Dr Montserrat Roser i Puig, one of the speakers at the event, had it spot on when she described Brossa’s work as ‘mildly innocuous’. Though those are not exactly encouraging words for a director, Sardaneh and Lock Ireland do not do the tempting thing of trying to either apologise for the work or send it up. They stage the very short sketches-more accurately described as jokes or small observations- faithfully, relying on the comic talents of their actors. Marie Netsborn, as a hiccupping pianist, is particularly charming in her clownishness. The linking music for the sketches, a typical silent movie comedy score, works nicely in acknowledging the ‘circus’ aspect and avoids them from becoming pretentious Beckett-esque musings.
The directors’ own sketches are more appealing, acting as a dialogue with the original Brossa pieces. Music is more deeply explored here, such as in the first sketch by Lock Ireland where the stage is bare and we are listening to a ‘radio station’, where callers make romantic, ironic and terribly cheesy requests. The banality of their choices and the ‘romantic to the point of creepiness’ shout-outs are perfectly observed, with the callers completely unaware of their ridiculous tediousness. This theme is later reprised in one of Sardaneh’s sketches when a student (Alex Doble) tries the impossible task of getting through to a Student Finance operator. The script is so accurately observed that it was surely transcribed and the surreal touches when the student finally gets through to the thickly-accented operator (Ellen Lock Ireland) are reminiscent of the interrogation in The Birthday Party.
Though not all of the new sketches are music –themed, there is a thematic link of futility and repetition, the ultimate expression of which is the ‘hold’ tone. It’s a relic from the days where muzak was pumped into lifts and shops, supposedly to stimulate shoppers but actually numbing them. This is why I found the use of ‘modern technology’ worked really well in making their work distinct from Brossa’s.
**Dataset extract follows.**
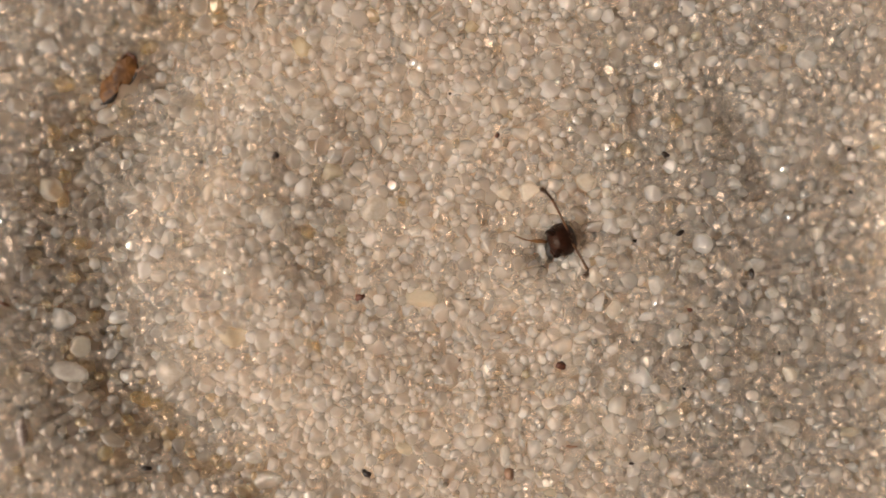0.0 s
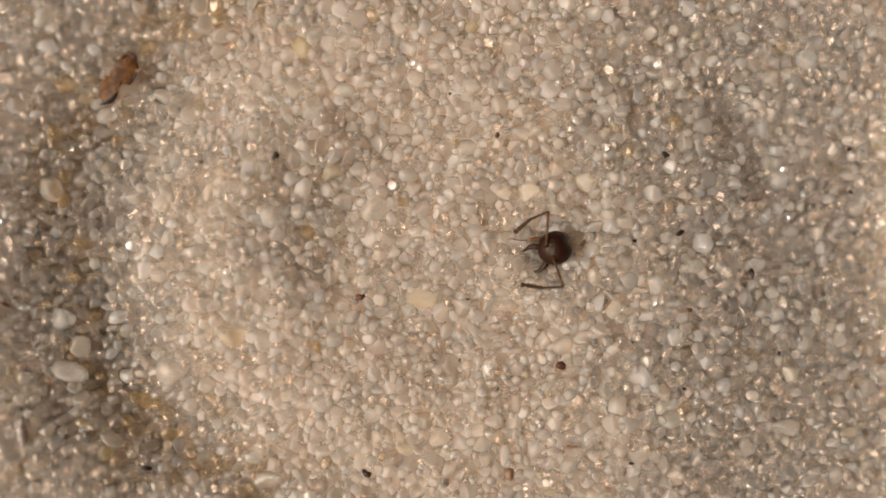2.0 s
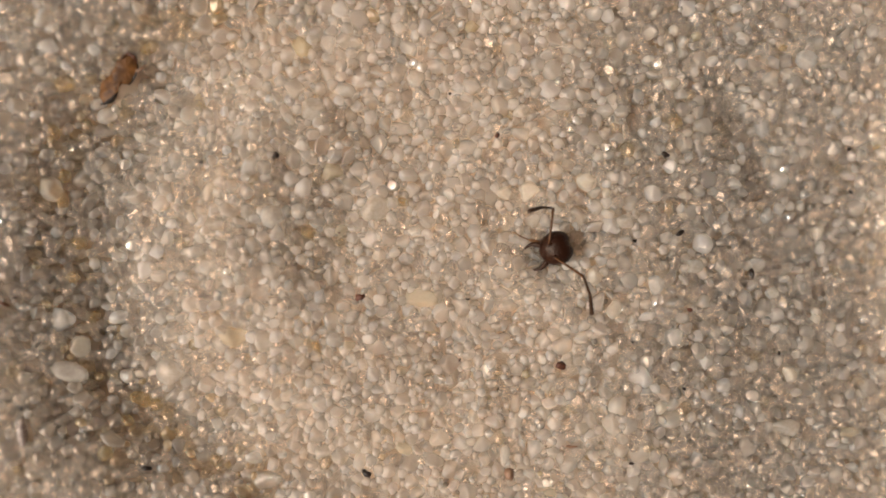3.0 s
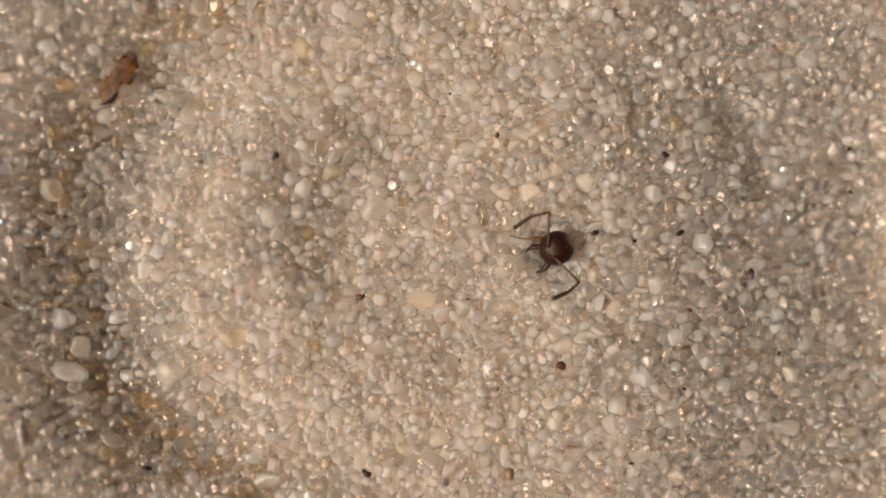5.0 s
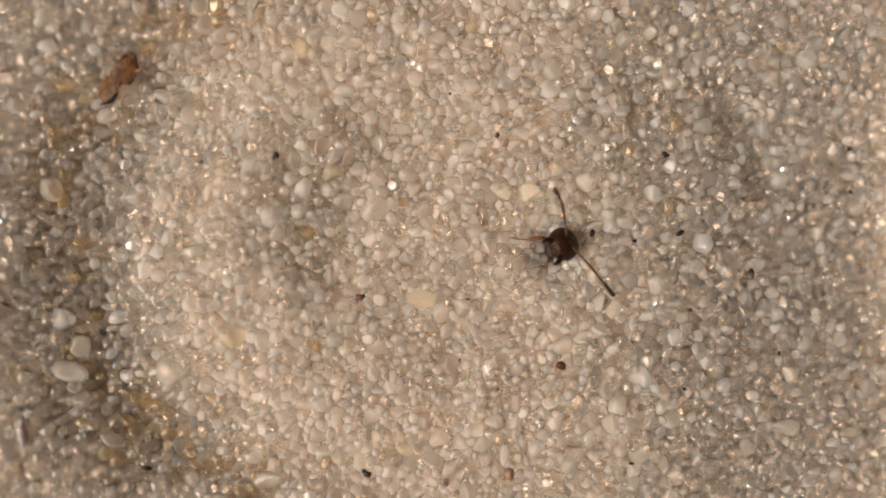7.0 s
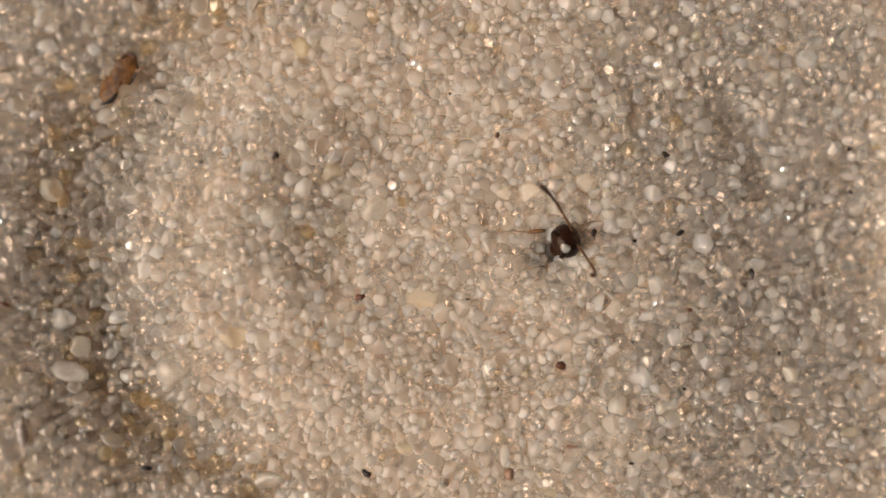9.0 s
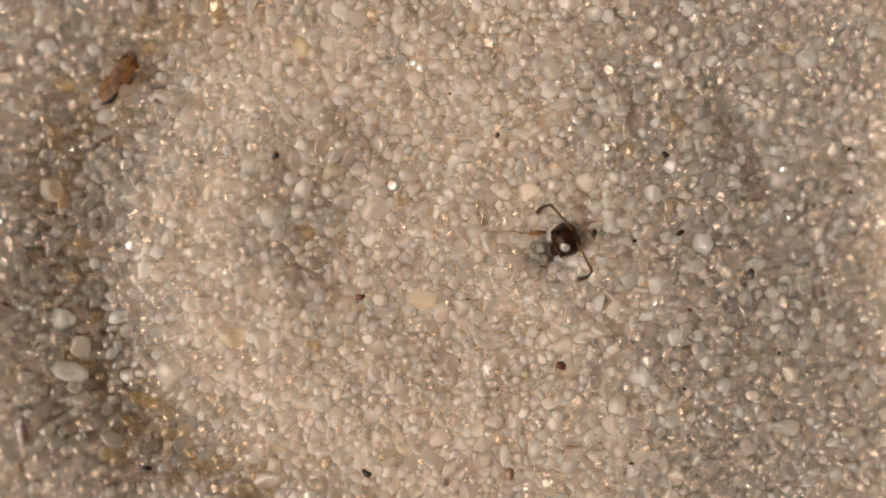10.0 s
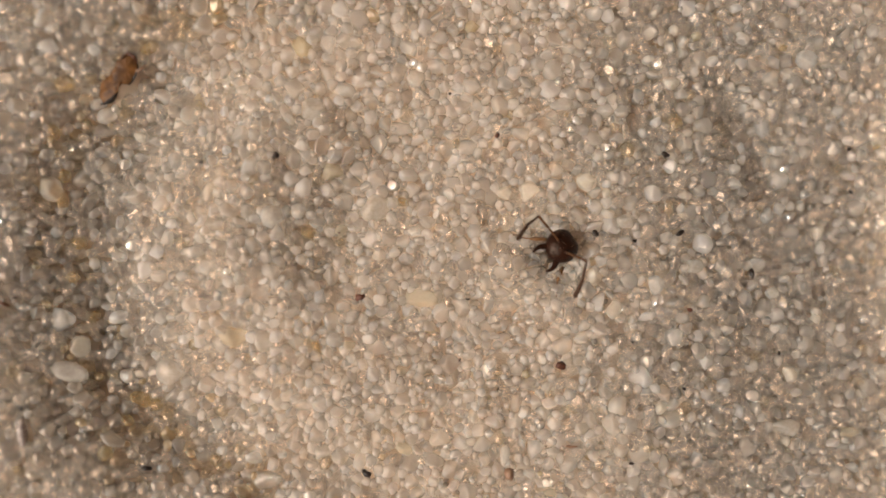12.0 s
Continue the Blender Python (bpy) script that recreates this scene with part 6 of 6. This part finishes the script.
    walk(FEELERS[1][2], [
        (0.0, pose(0.000740, 0.000000, 0.000000, 19.6, -12.0, 6.7)), (0.1, pose(0.000740, 0.000000, 0.000000, 15.1, -12.3, 6.1)),
        (0.2, pose(0.000740, 0.000000, 0.000000, 9.1, -13.1, 4.1)), (0.3, pose(0.000740, 0.000000, 0.000000, 8.2, -12.6, 5.5)),
        (0.4, pose(0.000740, 0.000000, 0.000000, 9.0, -11.9, 6.8)), (0.5, pose(0.000740, 0.000000, 0.000000, 13.5, -11.5, 7.4)),
        (0.6, pose(0.000740, 0.000000, 0.000000, 9.3, -12.8, 5.0)), (0.7, pose(0.000740, 0.000000, 0.000000, 1.5, -13.7, 0.8)),
        (0.8, pose(0.000740, 0.000000, 0.000000, -15.9, -12.8, -4.9)), (0.9, pose(0.000740, 0.000000, 0.000000, -57.2, -17.0, -0.6)),
        (1.0, pose(0.000740, 0.000000, 0.000000, 17.7, 2.8, 13.4)), (1.1, pose(0.000740, 0.000000, 0.000000, -9.1, 7.9, 11.2)),
        (1.2, pose(0.000740, 0.000000, 0.000000, 16.1, 1.6, 13.6)), (1.3, pose(0.000740, 0.000000, 0.000000, 19.7, -4.0, 13.1)),
        (1.4, pose(0.000740, 0.000000, 0.000000, -3.6, 7.8, 11.3)), (1.5, pose(0.000740, 0.000000, 0.000000, 11.4, 1.9, 13.6)),
        (1.6, pose(0.000740, 0.000000, 0.000000, 0.5, 4.7, 12.9)), (1.7, pose(0.000740, 0.000000, 0.000000, -3.6, 2.7, 13.4)),
        (1.8, pose(0.000740, 0.000000, 0.000000, -6.1, 1.3, 13.6)), (1.9, pose(0.000740, 0.000000, 0.000000, -7.7, 0.9, 15.5)),
        (2.0, pose(0.000740, 0.000000, 0.000000, -8.0, 0.9, 17.2)), (2.1, pose(0.000740, 0.000000, 0.000000, -9.6, 2.6, 20.2)),
        (2.2, pose(0.000740, 0.000000, 0.000000, -10.2, 3.6, 19.9)), (2.3, pose(0.000740, 0.000000, 0.000000, 11.4, 7.0, 11.8)),
        (2.4, pose(0.000740, 0.000000, 0.000000, 14.9, 9.2, 10.2)), (2.5, pose(0.000740, 0.000000, 0.000000, 16.0, 7.2, 11.7)),
        (2.6, pose(0.000740, 0.000000, 0.000000, 13.2, 2.3, 13.5)), (2.7, pose(0.000740, 0.000000, 0.000000, -7.1, 5.2, 16.5)),
        (2.8, pose(0.000740, 0.000000, 0.000000, -6.1, 4.8, 16.7)), (2.9, pose(0.000740, 0.000000, 0.000000, 13.8, -2.5, 13.5)),
        (3.0, pose(0.000740, 0.000000, 0.000000, 15.4, 1.3, 13.6)), (3.1, pose(0.000740, 0.000000, 0.000000, 10.1, 5.8, 12.4)),
        (3.2, pose(0.000740, 0.000000, 0.000000, -10.3, 3.8, 17.0)), (3.4, pose(0.000740, 0.000000, 0.000000, 10.8, 5.4, 12.6)),
        (3.6, pose(0.000740, 0.000000, 0.000000, -9.6, 4.4, 18.2)), (3.8, pose(0.000740, 0.000000, 0.000000, 10.3, 6.8, 11.9)),
        (4.0, pose(0.000740, 0.000000, 0.000000, 10.6, 6.5, 12.1)), (4.2, pose(0.000740, 0.000000, 0.000000, -10.8, 5.1, 17.7)),
        (4.4, pose(0.000740, 0.000000, 0.000000, -6.9, 2.4, 13.8)), (4.6, pose(0.000740, 0.000000, 0.000000, -6.4, 4.3, 13.0)),
        (4.8, pose(0.000740, 0.000000, 0.000000, -6.4, 5.8, 12.4)), (4.9, pose(0.000740, 0.000000, 0.000000, -7.6, 4.3, 13.0)),
        (5.0, pose(0.000740, 0.000000, 0.000000, -9.9, 2.9, 19.0)), (5.1, pose(0.000740, 0.000000, 0.000000, 14.5, 2.5, 13.5)),
        (5.2, pose(0.000740, 0.000000, 0.000000, 13.6, -9.1, 10.3)), (5.3, pose(0.000740, 0.000000, 0.000000, 26.6, -12.8, 7.0)),
        (5.4, pose(0.000740, 0.000000, 0.000000, 14.3, 4.5, 12.9)), (5.5, pose(0.000740, 0.000000, 0.000000, -11.0, 3.7, 15.8)),
        (5.6, pose(0.000740, 0.000000, 0.000000, -9.9, 4.5, 12.9)), (5.7, pose(0.000740, 0.000000, 0.000000, 20.4, -16.5, 1.3)),
        (5.8, pose(0.000740, 0.000000, 0.000000, 15.6, 6.8, 11.9)), (5.9, pose(0.000740, 0.000000, 0.000000, -7.7, 4.6, 12.9)),
        (6.0, pose(0.000740, 0.000000, 0.000000, -7.6, 3.8, 14.5)), (6.1, pose(0.000740, 0.000000, 0.000000, -8.7, 3.2, 15.1)),
        (6.2, pose(0.000740, 0.000000, 0.000000, -9.3, 4.3, 15.7)), (6.3, pose(0.000740, 0.000000, 0.000000, -4.5, 4.1, 13.1)),
        (6.4, pose(0.000740, 0.000000, 0.000000, -2.9, 2.8, 13.4)), (6.5, pose(0.000740, 0.000000, 0.000000, -6.5, 1.0, 14.9)),
        (6.6, pose(0.000740, 0.000000, 0.000000, 0.6, 5.6, 12.5)), (6.7, pose(0.000740, 0.000000, 0.000000, 12.8, 3.5, 13.2)),
        (6.8, pose(0.000740, 0.000000, 0.000000, 20.6, -0.2, 13.7)), (6.9, pose(0.000740, 0.000000, 0.000000, 17.6, -12.0, 6.6)),
        (7.0, pose(0.000740, 0.000000, 0.000000, 20.0, -11.5, 7.4)), (7.1, pose(0.000740, 0.000000, 0.000000, 27.8, -8.2, 11.0)),
        (7.2, pose(0.000740, 0.000000, 0.000000, 26.9, -6.2, 12.2)), (7.4, pose(0.000740, 0.000000, 0.000000, 18.7, -6.1, 12.3)),
        (7.6, pose(0.000740, 0.000000, 0.000000, 15.6, -4.9, 12.8)), (7.8, pose(0.000740, 0.000000, 0.000000, 15.2, -9.0, 10.3)),
        (8.0, pose(0.000740, 0.000000, 0.000000, 15.4, -11.8, 7.0)), (8.2, pose(0.000740, 0.000000, 0.000000, 16.3, -12.1, 6.5)),
        (8.4, pose(0.000740, 0.000000, 0.000000, 13.4, -11.5, 7.4)), (8.6, pose(0.000740, 0.000000, 0.000000, 12.3, -11.5, 7.5)),
        (8.8, pose(0.000740, 0.000000, 0.000000, 11.7, -11.7, 7.1)), (8.9, pose(0.000740, 0.000000, 0.000000, 10.4, -12.4, 5.9)),
        (9.0, pose(0.000740, 0.000000, 0.000000, 9.1, -12.4, 5.8)), (9.1, pose(0.000740, 0.000000, 0.000000, 14.2, -12.4, 5.7)),
        (9.2, pose(0.000740, 0.000000, 0.000000, 12.2, -13.1, 4.1)), (9.3, pose(0.000740, 0.000000, 0.000000, 25.4, -15.0, 4.3)),
        (9.4, pose(0.000740, 0.000000, 0.000000, 53.9, -16.3, 3.7)), (9.5, pose(0.000740, 0.000000, 0.000000, 81.1, -17.0, 1.0)),
        (9.6, pose(0.000740, 0.000000, 0.000000, -19.6, -16.4, -1.4)), (9.7, pose(0.000740, 0.000000, 0.000000, -7.4, -15.9, -0.9)),
        (9.8, pose(0.000740, 0.000000, 0.000000, 16.9, -16.2, 1.5)), (9.9, pose(0.000740, 0.000000, 0.000000, 70.7, -15.9, 5.4)),
        (10.0, pose(0.000740, 0.000000, 0.000000, 25.1, -4.5, 12.9)), (10.1, pose(0.000740, 0.000000, 0.000000, 15.2, -2.9, 13.4)),
        (10.2, pose(0.000740, 0.000000, 0.000000, 12.3, -5.3, 12.6)), (10.3, pose(0.000740, 0.000000, 0.000000, -8.4, 9.7, 27.3)),
        (10.4, pose(0.000740, 0.000000, 0.000000, 13.8, -5.9, 12.3)), (10.5, pose(0.000740, 0.000000, 0.000000, 12.4, -5.4, 12.6)),
        (10.6, pose(0.000740, 0.000000, 0.000000, -10.8, 9.5, 26.0)), (10.7, pose(0.000740, 0.000000, 0.000000, 13.8, -1.6, 13.6)),
        (10.8, pose(0.000740, 0.000000, 0.000000, 14.2, 2.3, 13.5)), (10.9, pose(0.000740, 0.000000, 0.000000, -13.4, 5.7, 21.4)),
        (11.0, pose(0.000740, 0.000000, 0.000000, -6.2, 4.9, 12.8)), (11.1, pose(0.000740, 0.000000, 0.000000, -2.5, 5.9, 12.4)),
        (11.2, pose(0.000740, 0.000000, 0.000000, -7.0, 5.6, 12.5)), (11.3, pose(0.000740, 0.000000, 0.000000, -6.8, 6.4, 12.1)),
        (11.4, pose(0.000740, 0.000000, 0.000000, -12.7, 9.5, 17.4)), (11.5, pose(0.000740, 0.000000, 0.000000, 24.2, -2.3, 13.5)),
        (11.6, pose(0.000740, 0.000000, 0.000000, 53.1, -8.6, 13.3)), (11.7, pose(0.000740, 0.000000, 0.000000, 57.7, -9.2, 13.2)),
        (11.8, pose(0.000740, 0.000000, 0.000000, -169.1, -17.5, -1.7)), (11.9, pose(0.000740, 0.000000, 0.000000, 21.3, 7.3, 11.6)),
        (12.0, pose(0.000740, 0.000000, 0.000000, 10.9, 2.5, 13.5)),
    ])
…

Arguably the new sketches fit better with the symposium’s theme of the relationship between music and text. The rhythms of ‘modern technology’ are more deeply engrained in the new sketches than classical music is to the Brossa works. Had the directors had a better budget to replicate the classical music world, that would have brought out Brossa’s puncturing of the upper classes , but I think they give him a fair trial and they’re respectful enough not to present their sketches as improvements- even if the audience might agree.